Thursday, December 20, 2012

big data: self healing

While working on a recent project, I have noted its interesting side-effect of self-healing data. In this post I will try to show a simple yet functioning flow that keeps data fresh and healthy.

And for the beginning, let me start with definitions of an environment, and a problem we are trying to solve. For the environment, we will be using Hadoop+HBase+Surus ORM+Scheduler and following data flow:
Figure 1: data flow
To better understand the problem, let's review typical day at product aggregation system. It starts with importing millions of products (manufacturer, specs, image url, price, etc). Later, we group all imported records by product id to come up with the consolidated picture of product availability and pricing.

And now let's add a bit of bitter reality into our idyll - many products are coming "broken". Some have broken product id, some - missing description or improper pricing. Yes, we have business rules in place to address most of concerns at the phase of import or first mapreduce job. However, some are still breaking thru. In real-world this number is calculated in thousands.

As we follow the arrow of time, our database accumulates number of broken products, large enough to dissuade users. We need a "potion" to cure our data of the broken records, and here is the recipe.

Lets make few assumptions:
  • Data Sources (DS) are being updated every T1 interval
    For example: every 24 hours
  • Number of broken input records is statistically the same
    For example: 10 broken records per every 10000
  • Distribution of broken records is normal
    Thus, every data source is providing comparable number of broken records; records which were OK yesterday might be broken today and vice versa
Recipe:
  • Records from DS are inserted into log table. Timestamp, identifying DS update time, is attached to every record.
  • First mapreduce job:
    - source: log table
    - sink: product table
    - aggregates log records from specific timeperiod (for instance, from last day)
    - every product record has a field "last_update" that holds highest timestamp from constituting log records
  • Second mapreduce job:
    - source: product table
    - sink: stash table
    - reviews all product records and marks ones that have last_update value older than T2, where T2 >= T1 (for instance T2 can be 2 days)
    - all marked products are moved from product table to stash table
In described flow we move all outdated records into a stash table. With above assumptions in place, this means that broken products will _likely_ be eliminated from product table within time frame T2.

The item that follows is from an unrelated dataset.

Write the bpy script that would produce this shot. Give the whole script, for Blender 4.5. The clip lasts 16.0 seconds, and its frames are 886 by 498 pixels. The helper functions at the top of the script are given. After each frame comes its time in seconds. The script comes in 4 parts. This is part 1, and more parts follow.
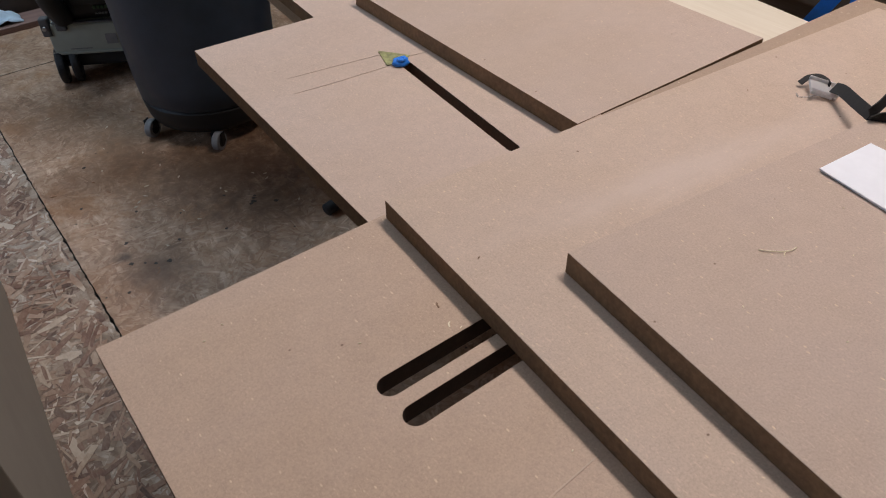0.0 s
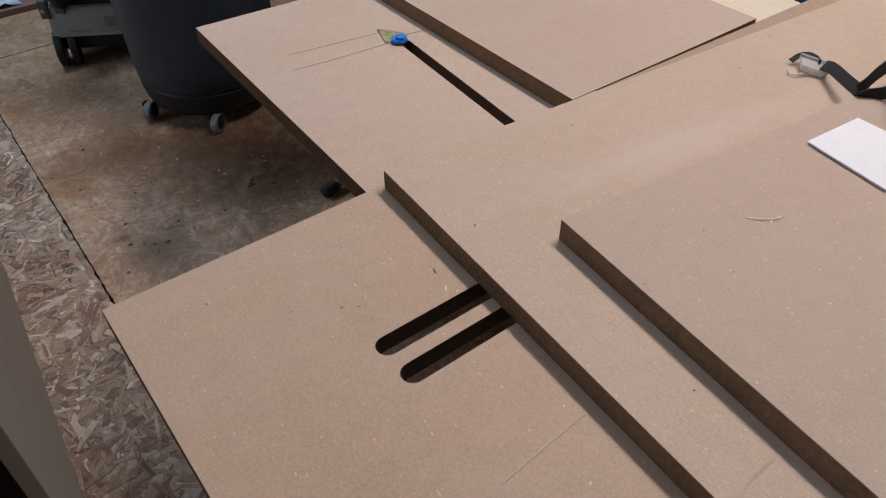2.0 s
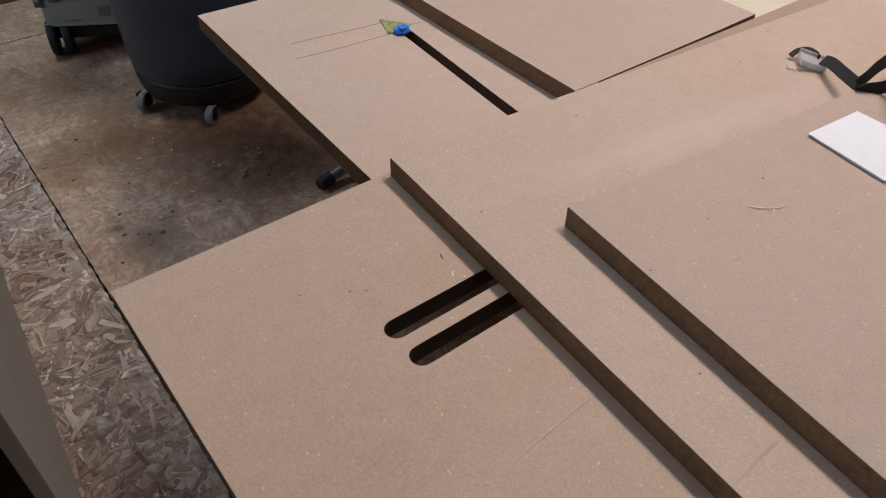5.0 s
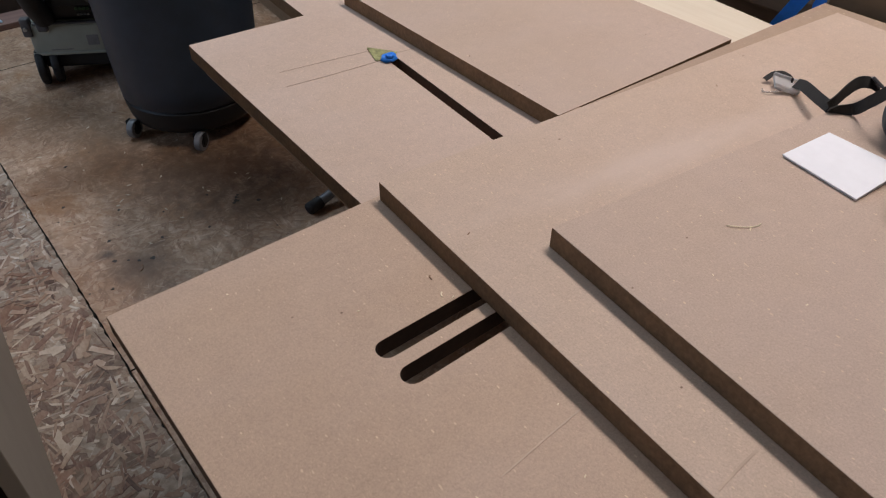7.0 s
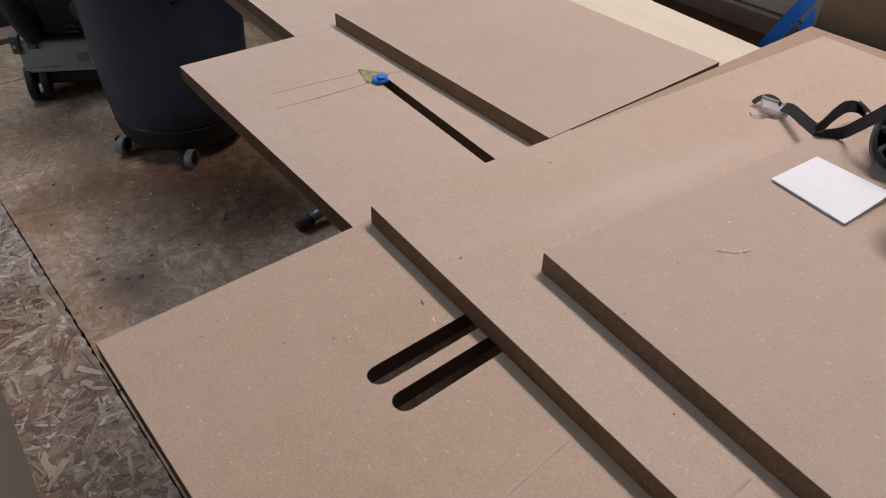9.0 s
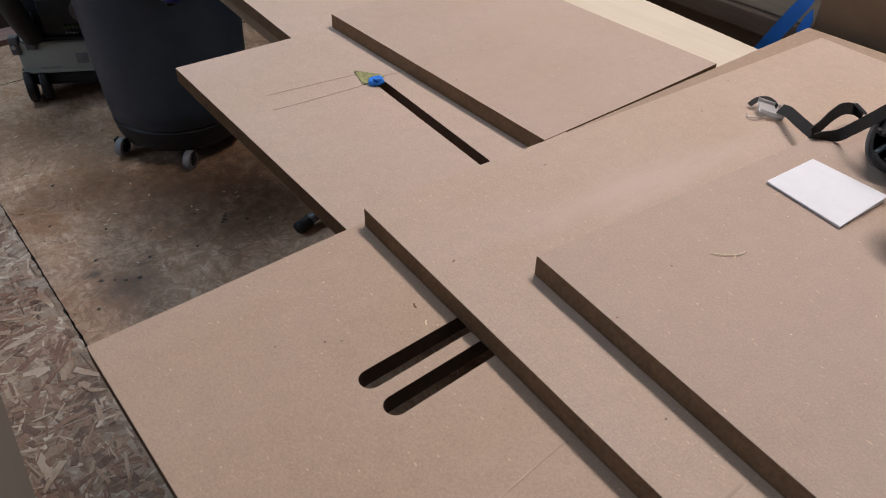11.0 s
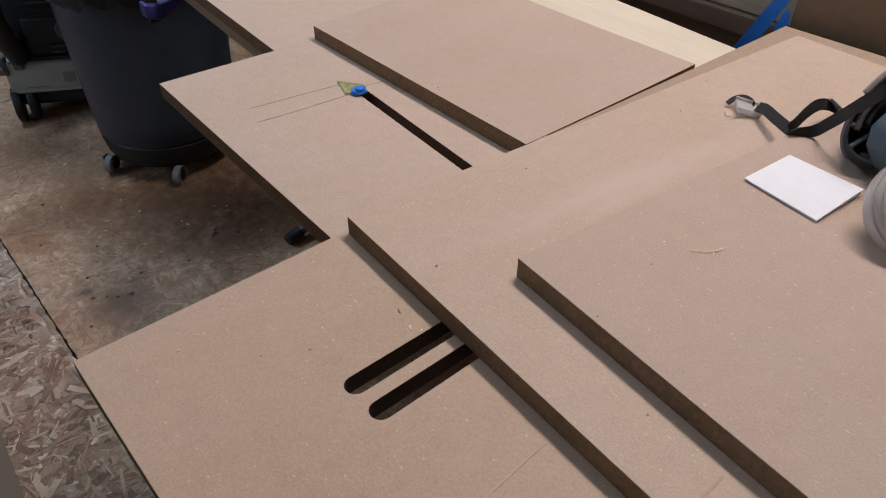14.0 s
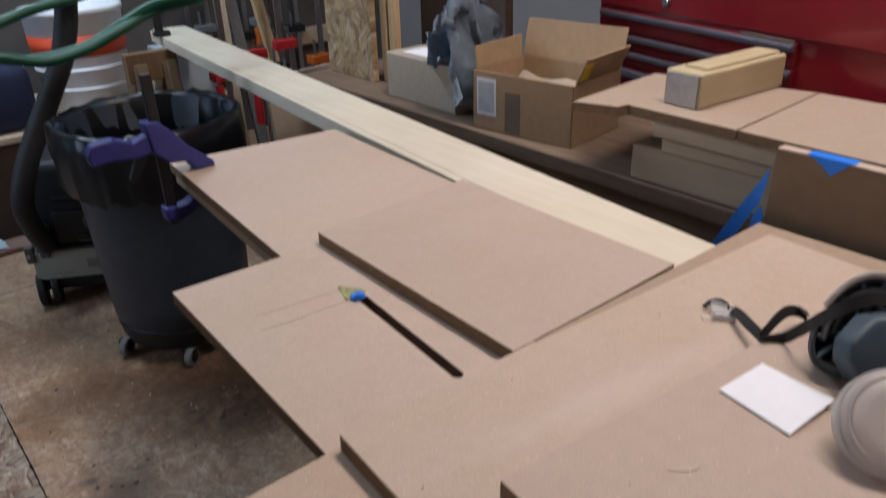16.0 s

On the final note, let's compare this approach with setting HBase table TTL [1] to T2. First, TTL will remove key-value pairs from record, if they are not updated regularly. This is inefficient in our case, as some information (for instance specifications, tokens, comments) may be updated as rarely as once per record's life. With TTL in place, we will lose this information in T2 time. Secondly, information in valuable. By moving product records into stash table, we grand ourself ability to later use that information. For example: to track product lifetime price trend, do analytics on retired products, or even revive products once they are back in stores.